The employer argues that neither the last paragraph in section 309(e), nor section 309(f) applies to seasonal employees because such an interpretation would negate the exclusively seasonal employment formula described under the first paragraph of section 309(e). The employer argues that, if the last paragraph of section 309(e), and section 309(f) are applied, the claimant’s average weekly wage would be equivalent to the average weekly wage of a regular employee who worked all year round. The employer argues that this would be an absurd and unreasonable result, which was not what the legislature intended.

The board, in affirming the referee’s decision, held:

We do not believe that the Commonwealth Court’s directive was that the Referee was required to adopt the Claimant’s contention that the alternate formula for calculation of average weekly wage in Section 309(e) or 309(f) was applicable but merely to determine if the additional wage information would effect [sic] the calculation.

Opinion of the board, p. 3.

In Blaschock I, this court relied upon Follett v. Workmen’s Compensation Appeal Board (Massachusetts Mutual Life Insurance Company), 122 Pa.Commonwealth Ct. 58, 551 A.2d 616 (1988) in concluding that section 309(f) of the Act required that the referee use the highest calendar quarter wage amount from the first four of the last five quarters of work completed by the claimant, before the date of the claimant’s injury.

This court held in Follett that:

Section 309(f) establishes a mathematical formula for calculating the average weekly wage of an employee that may be used as an alternate to the set of formulae set forth in Sections 309(a)~(d) for employees whose occupations are not exclusively seasonal and the formula set forth in the first *458paragraph of Section 309(e) for employees whose occupations are exclusively seasonal.

Follett, 122 Pa.Commonwealth Ct. at 63, 551 A.2d at 619. (Emphasis added).

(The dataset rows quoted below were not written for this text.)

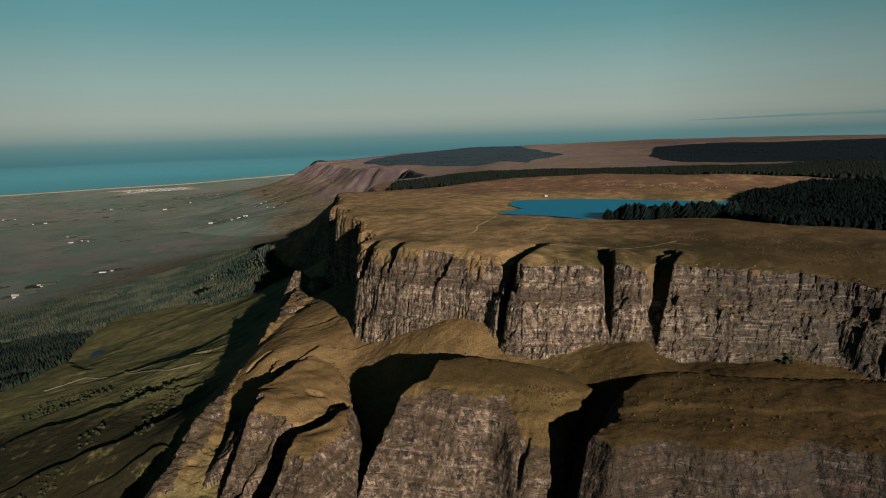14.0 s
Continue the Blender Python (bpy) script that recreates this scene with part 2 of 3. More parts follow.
LAKE_LEVEL = 356.5
LAKE = [(-24, 1108), (-28, 1043), (-14, 1022), (-4, 1001), (-16, 984), (-36, 950), (-10, 938), (26, 930), (60, 912), (82, 896), (110, 896), (150, 900), (220, 930), (300, 980), (330, 1050), (300, 1078), (249, 1087), (186, 1102), (144, 1116), (56, 1125), (10, 1118)]


def lake_distance(x, y):
    d = np.full(np.shape(x), 900.0)
    near = (np.abs(x - 140) < 700) & (np.abs(y - 1010) < 700)
    d[near] = outline_distance(x[near], y[near], LAKE)
    return d


def strata(z, x, y, period=12.5, depth=0.8):
    """Steps of the lava flows: ledges at even heights."""
    k = 2 * math.pi / period
    s = z + 1.2 * fbm(x, y, 60, 2, 31)
    return z + depth / k * np.sin(k * s) + 0.35 * depth / (2.7 * k) * np.sin(2.7 * k * s + 1.3)


def cut(z, x, y, flute, rock):
    """Cuts the clefts of one rock into its face."""
    for foot, head, half, sunward, away, which in CLEFTS:
        if which != rock:
            continue
        ux, uy = (x, y) if rock != 2 else (x + 10 * fbm(x, y, 40, 3, 91), y + 10 * fbm(x, y, 40, 3, 94))
        d, t = segment_distance(ux, uy, *foot[:2], *head[:2])
        side = (head[0] - foot[0]) * (y - foot[1]) - (head[1] - foot[1]) * (x - foot[0])
        floor = foot[2] + (head[2] - foot[2]) * t**0.85
        z = np.minimum(z, np.where(d < 45, floor + np.where(side < 0, sunward, away) * np.maximum(d - half + flute * 0.35, 0), 1e9))
        if rock != 1:
            # the sunward rim stands a little higher, the far rim is worn down
            z = z + np.where(side < 0, 3.0, -4.0) * smooth(-d, -26, -8) * smooth(d, half, half + 2) * (smooth(z, 330, 350) if rock == 0 else smooth(z, 225, 245))
    return z


# how far the face of the plateau has dropped at each distance from its rim: two tiers of columns, a turf bench, the main columns, a foot
TIERS = ((0, 2.5, 5.5, 7.5, 15, 17, 24, 27, 33, 70), (0, 11, 13.5, 21, 28, 31, 57, 58.5, 76, 148))


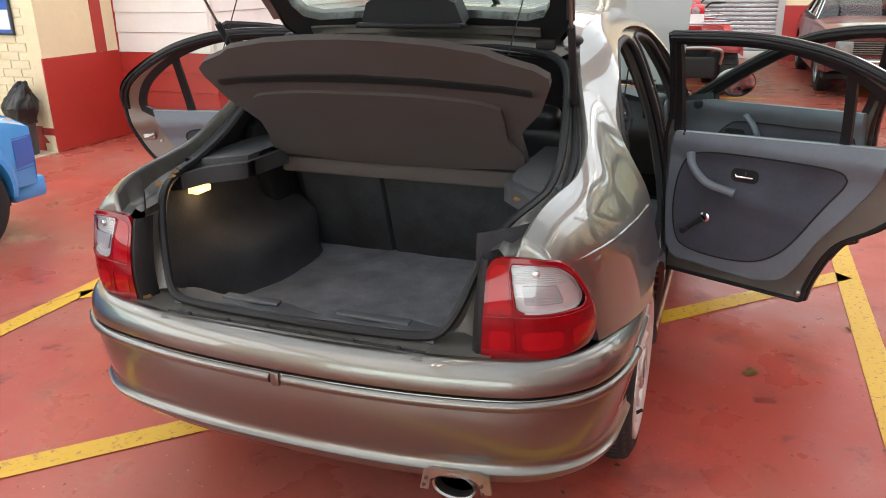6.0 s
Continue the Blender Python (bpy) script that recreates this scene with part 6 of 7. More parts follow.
part("plate_border", boxed(-0.275, 0.275, -3.188, -3.184, 0.622, 0.627), M["white_paint"], pl)
part("plate_border", boxed(-0.275, 0.275, -3.188, -3.184, 0.533, 0.538), M["white_paint"], pl)
for k in range(7):
    x = -0.235 + 0.074 * k + (0.02 if k > 2 else 0)
    part("print_bar", boxed(x, x + 0.05, -3.190, -3.184, 0.55, 0.61), M["white_paint"], pl)
bm = bmesh.new()
lathe(bm, [(0.0, 0.03), (-0.02, 0.028), (-0.025, 0.0)], 16, "y", (0, -3.10, 0.76))
part("boot_lock", bm, M["chrome"], tr)
part("lid_badge", boxed(0.32, 0.47, -3.172, -3.16, 0.655, 0.68, bevel=0.002), M["chrome"], tr)
for sx in (-0.35, 0.25):
    bm = bmesh.new()
    tube(bm, [Vector((sx, -2.9, 0.27)), Vector((sx, -3.24, 0.25))], 0.035, 12)
    part("exhaust_pipe", bm, M["steel"], tr)

# dark red coupe facing the camera
cap = root("dark_red_coupe", "dark red 1970s coupe with a black vinyl roof", "car", m=Matrix.Translation((2.63, 9.1, 0)) @ Matrix.Rotation(radians(182), 4, "Z"))
classic_car(cap, "dark_red", 0.745, -3.35, 0.78, 2.56, 0.24,
    [(-3.35, 0.80), (-2.6, 0.86), (-1.8, 0.84), (-0.8, 0.845), (0.0, 0.83), (0.5, 0.80), (0.78, 0.74)], 0.34,
    [(-3.35, 0.92), (-2.6, 0.98), (-1.5, 1.0), (0.0, 1.0), (0.5, 0.98), (0.78, 0.95)],
    [(0.2, 0.95), (0.4, 0.99), (0.55, 1.0), (0.7, 0.985), (0.8, 0.96), (0.9, 0.94)], 0.06,
    {"ws": (-0.95, 0), "roof": [(-1.50, 1.21), (-2.2, 1.21)], "rw": (-3.0, 0), "roof_w": 0.51, "windows": [[(-1.12, 0.89), (-1.90, 0.90), (-1.90, 1.15), (-1.56, 1.15)], [(-2.0, 0.90), (-2.45, 0.92), (-2.36, 1.06), (-2.0, 1.15)]], "paint": "vinyl"},
    (-0.9, -2.0))
part("grille", boxed(-0.61, 0.61, 0.80, 0.84, 0.53, 0.70, bevel=0.01), M["under"], cap)
for k in range(6):
    part("grille_bar", boxed(-0.42, 0.42, 0.835, 0.85, 0.545 + 0.026 * k, 0.552 + 0.026 * k), M["steel"], cap)
for sx in (-1, 1):
    part("headlamp", boxed(sx * 0.62, sx * 0.42, 0.82, 0.865, 0.53, 0.69, bevel=0.03), M["clear_lens"], cap)
    part("indicator", boxed(sx * 0.60, sx * 0.46, 0.86, 0.89, 0.385, 0.425, bevel=0.006), M["amber_lens"], cap)
    for y in (0.0, -2.56):
        classic_wheel(cap, sx * 0.70, y, sx, 0.30, 0.185, 8, "alloy", 0.18, 0.03, 0.014)
bm = bmesh.new()
tube(bm, spline([Vector((-0.75, 0.55, 0.45)), Vector((-0.71, 0.82, 0.45)), Vector((-0.4, 0.88, 0.45)), Vector((0.4, 0.88, 0.45)), Vector((0.71, 0.82, 0.45)), Vector((0.75, 0.55, 0.45))], 30), 0.03, 8, flat=1.4)
part("front_bumper", bm, M["chrome"], cap)
pl = part("number_plate", boxed(-0.27, 0.27, 0.90, 0.915, 0.30, 0.41, bevel=0.003), M["plate_black"], cap)
for k in range(7):
    x = -0.235 + 0.068 * k + (0.02 if k > 2 else 0)
    part("print_bar", boxed(x, x + 0.045, 0.914, 0.92, 0.325, 0.385), M["white_paint"], pl)


# quad bikes in front of the shutter
def quad_bike(m):
    q = root("quad_bike", "red four-wheeled quad bike with black tyres and grey racks", "quad bike", "quad bikes", m=m)
    for sx in (-1, 1):
        for y in (0.0, -1.25):
            w = new("wheel", None)
            w.parent = q
            w.matrix_local = Matrix.Translation((sx * 0.42, y, 0.30))
            bm = bmesh.new()
            lathe(bm, [(-0.12, 0.14), (-0.13, 0.22), (-0.10, 0.29), (0.10, 0.29), (0.13, 0.22), (0.12, 0.14)], 28, "x")
            part("tyre", bm, M["tyre"], w)
            for k in range(22):
                a = 2 * math.pi * k / 22
                bm = boxed(-0.11 + 0.05 * (k % 2), 0.06 + 0.05 * (k % 2), -0.022, 0.022, 0.285, 0.305, bevel=0.004)
                bmesh.ops.transform(bm, verts=bm.verts, matrix=Matrix.Rotation(a, 4, "X"))
                part("tyre_lug", bm, M["tyre"], w, smooth=False)
            bm = bmesh.new()
            lathe(bm, [(-0.08, 0.0), (-0.07, 0.13), (0.07, 0.13), (0.08, 0.0)], 20, "x")
            part("hub", bm, M["steel"], w)
    for y, s in ((0.0, 1), (-1.25, -1)):
        for sx in (-1, 1):
            bm = bmesh.new()
            rows = []
            for i in range(13):
                a = math.pi * (0.12 + 0.76 * i / 12)
                rows.append([Vector((sx * x, y + 0.42 * math.cos(a), 0.42 + 0.36 * math.sin(a) + dz)) for x, dz in ((0.18, 0.02), (0.30, 0.02), (0.50, 0.0), (0.56, -0.04))])
            grid(bm, rows)
            bmesh.ops.solidify(bm, geom=bm.faces[:], thickness=0.015)
            part("mudguard", bm, M["tr_red"], q)
        bm = bmesh.new()
        ring = [Vector((x, y + s * 0.05 + yy, 0.90)) for x, yy in ((-0.40, -0.25), (0.40, -0.25), (0.42, 0.0), (0.38, 0.26), (-0.38, 0.26), (-0.42, 0.0))]
        tube(bm, ring, 0.014, 6, closed=True)
        rk = part("luggage_rack", bm, M["steel"], q)
        for x in (-0.24, -0.08, 0.08, 0.24):
            bm = bmesh.new()
            tube(bm, [Vector((x, y + s * 0.05 - 0.25, 0.90)), Vector((x, y + s * 0.05 + 0.26, 0.90))], 0.010, 6)
            part("rack_bar", bm, M["steel"], rk)
    part("engine", boxed(-0.22, 0.22, -0.95, -0.25, 0.28, 0.62, bevel=0.05), M["under"], q)
    part("tank", pad(0, -0.45, 0.80, 0.14, 0.25, 0.13, 0.6, seg=12), M["tr_red"], q)
    part("saddle", pad(0, -0.95, 0.80, 0.17, 0.34, 0.08, 0.5, seg=12), M["vinyl"], q)
    part("lamp_pod", pad(0, -0.10, 1.03, 0.12, 0.09, 0.09, 0.6, seg=12), M["tr_red"], q)
    bm = bmesh.new()
    lathe(bm, [(-0.03, 0.055), (-0.01, 0.05), (0.0, 0.0)], 16, "y", (0, -0.0, 1.03))
    part("headlamp", bm, M["clear_lens"], q)
    bm = bmesh.new()
    tube(bm, spline([Vector((-0.40, -0.36, 1.12)), Vector((-0.22, -0.30, 1.12)), Vector((-0.10, -0.24, 1.04)), Vector((0.10, -0.24, 1.04)), Vector((0.22, -0.30, 1.12)), Vector((0.40, -0.36, 1.12))], 24), 0.014, 8)
    part("handlebar", bm, M["under"], q)
    bm = bmesh.new()
    tube(bm, spline([Vector((-0.30, 0.36, 0.42)), Vector((-0.26, 0.46, 0.60)), Vector((0.26, 0.46, 0.60)), Vector((0.30, 0.36, 0.42))], 20), 0.02, 8)
    part("bull_bar", bm, M["steel"], q)
    part("skid_plate", boxed(-0.24, 0.24, 0.28, 0.42, 0.25, 0.50, bevel=0.03), M["under"], q)
    part("sheet_of_paper", boxed(-0.10, 0.11, 0.02, 0.03, 0.86, 1.0), M["white_paint"], q)
    return q


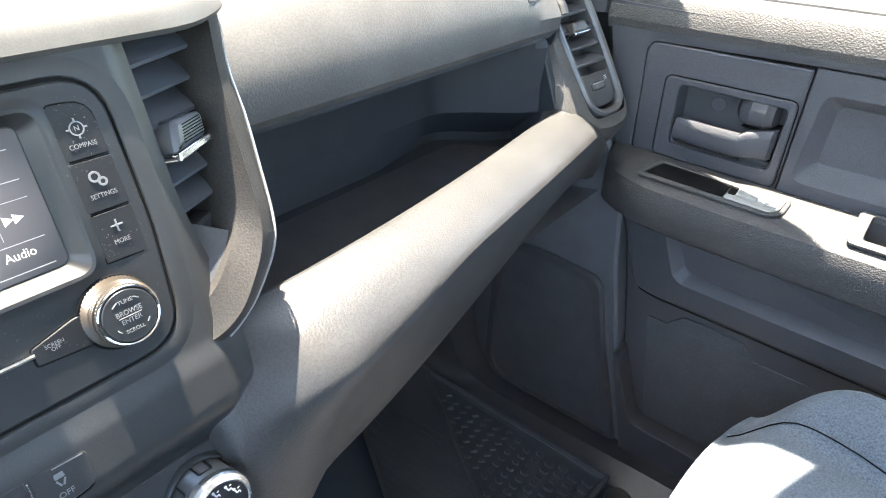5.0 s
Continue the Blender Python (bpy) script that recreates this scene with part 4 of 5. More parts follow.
whole = corners([sp(0.3425, 0.5165), sp(0.532, 0.5205), sp(0.5345, 0.545), sp(0.5365, 0.5735), sp(0.400, 0.5735), sp(0.3445, 0.5720)], [0.004, 0.006, 0.004, 0.006, 0.001, 0.014], 6)
part("surround", slab(SP, whole, -0.004, 0.0026, 0.001), M_DOOR, bank)
glossy = corners([sp(0.3440, 0.5500), sp(0.3992, 0.5500), sp(0.3992, 0.5728), sp(0.3455, 0.5715)], [0.001, 0.001, 0.001, 0.012], 6)
part("gloss_cover", stack(SP, [(glossy, 0.0), (glossy, 0.0020), (inset(glossy, 0.0010), 0.0040), (inset(glossy, 0.0026), 0.0052), (inset(glossy, 0.0050), 0.0056)], True, True), M_GLOSS, bank, "gloss black cover, scratched")
bar(SP, sp(0.3745, 0.5640), sp(0.3785, 0.5600), 0.0005, 0.0050, M_GREY_PRINT, bank, "scratch", 0.0001)
part("blank_cover", slab(SP, corners([sp(0.3440, 0.5180), sp(0.3992, 0.5180), sp(0.3992, 0.5494), sp(0.3440, 0.5494)], 0.001, 4), 0.0, 0.0040, 0.0012), M_DOOR, bank, "matte grey blank cover")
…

In addition, the Follett court rejected the referee’s conclusion that section 309(f) did not apply because the claimant had only worked for the employer for two calendar quarters. This court concluded that:

Section 309(f) does not require that an employee must have worked for an employer for any specified period of time before the formula set forth therein can be used to calculate his average weekly wage. It merely defines that period within which wages must have been earned by the employee in order that they may be considered when calculating his average weekly wage.

Id.

In Blaschock I, on remand of this case, the opinion stated: Although Claimant’s position may ultimately have merit, the record fails to contain any evidence of Claimant’s fifth completed quarter immediately preceding the date of his injury. It is therefore necessary to remand this matter for additional hearing on this issue and for the referee to determine, upon receipt of any additional evidence, whether Section 309(f) does in fact govern the calculation of Claimant’s average weekly wage as opposed to other formulas contained in Section 309(e) of the Act.

Blaschock, 136 Pa.Commonwealth Ct. at 203, 582 A.2d at 724.

On remand, the referee took additional evidence, and found that the claimant’s salary for the five calendar quarters preceding the date, of his injury were as follows:

FROM TO WAGES
1. 01/01/85 03/31/85 $989.86
2. 04/01/85 06/30/85 $5136.55
3. 07/01/85 09/30/85 $2116.03
4. 10/01/85 12/31/85 $0
5. 01/01/86 03/01/86 $0

In accordance with Follett, and Blaschock I, this court concludes that both the last paragraph of section 309(e), and *459section 309(f) apply to the present case. The claimant’s calculated average weekly wage under the first paragraph of section 309(e), is $138.65. Under the last paragraph of section 309(e), the claimant’s average weekly wage is $427.94. The last paragraph of that section states specifically that, if the amount calculated under the first paragraph of subsection (e) is less than the amount calculated under the formula in the last paragraph, then the larger amount applies.

This court remanded this case to determine whether there was any additional wage information which would affect the wage calculation under section 309(f), which requires a calculation based on the highest wage earned in the first four of the last five calendar quarters. In accordance with Blaschoek I and Follett, if the referee found, from the new evidence, that the calculated amount under subsection (f) was less than the calculated average weekly wage under the formulas in subsection (e), then he should have concluded that subsection (f) would not apply.

Based on the evidence taken by the referee, the highest wage amount in the first four of the claimant’s past five calendar quarters in which he worked is $5136.55, the wage amount from the second calendar quarter. Applying subsection (f)’s formula, the claimant’s average weekly wage would be $395.11.

However, because the claimant’s average weekly wage of $427.94 under the last paragraph of section 309(e) is higher than the $395.11 figure under subsection (f), the latter subsection does not apply. In addition, because the claimant’s average weekly wage of $427.94 under the last paragraph of section 309(e) is higher than the amount of $138.65, calculated under the first paragraph of that section, that last paragraph is applicable to the present case. Thus, the claimant’s calculated average weekly wage is $427.94, under the last paragraph of section 309(e), and his weekly compensation rate should be $285.29.

Accordingly, the decision of the board is vacated and this case is remanded to the board for calculation of the claimant’s benefits in accordance with this decision.

*460ORDER

NOW, May 5, 1993, the decision of the Pennsylvania Workmen’s Compensation appeal Board, dated May 22,1992, at No. A91-1785, is vacated and this case is remanded to the board for calculation of the claimant’s benefits in accordance with this decision.

Jurisdiction relinquished.

. An occupation is considered “seasonal” if it cannot be carried on throughout the year, but only during fixed portions of it. See American Mutual Insurance Company v. Workmen’s Compensation Appeal Board (Davenport), 108 Pa.Commonwealth Ct. 345, 530 A.2d 121 (1987).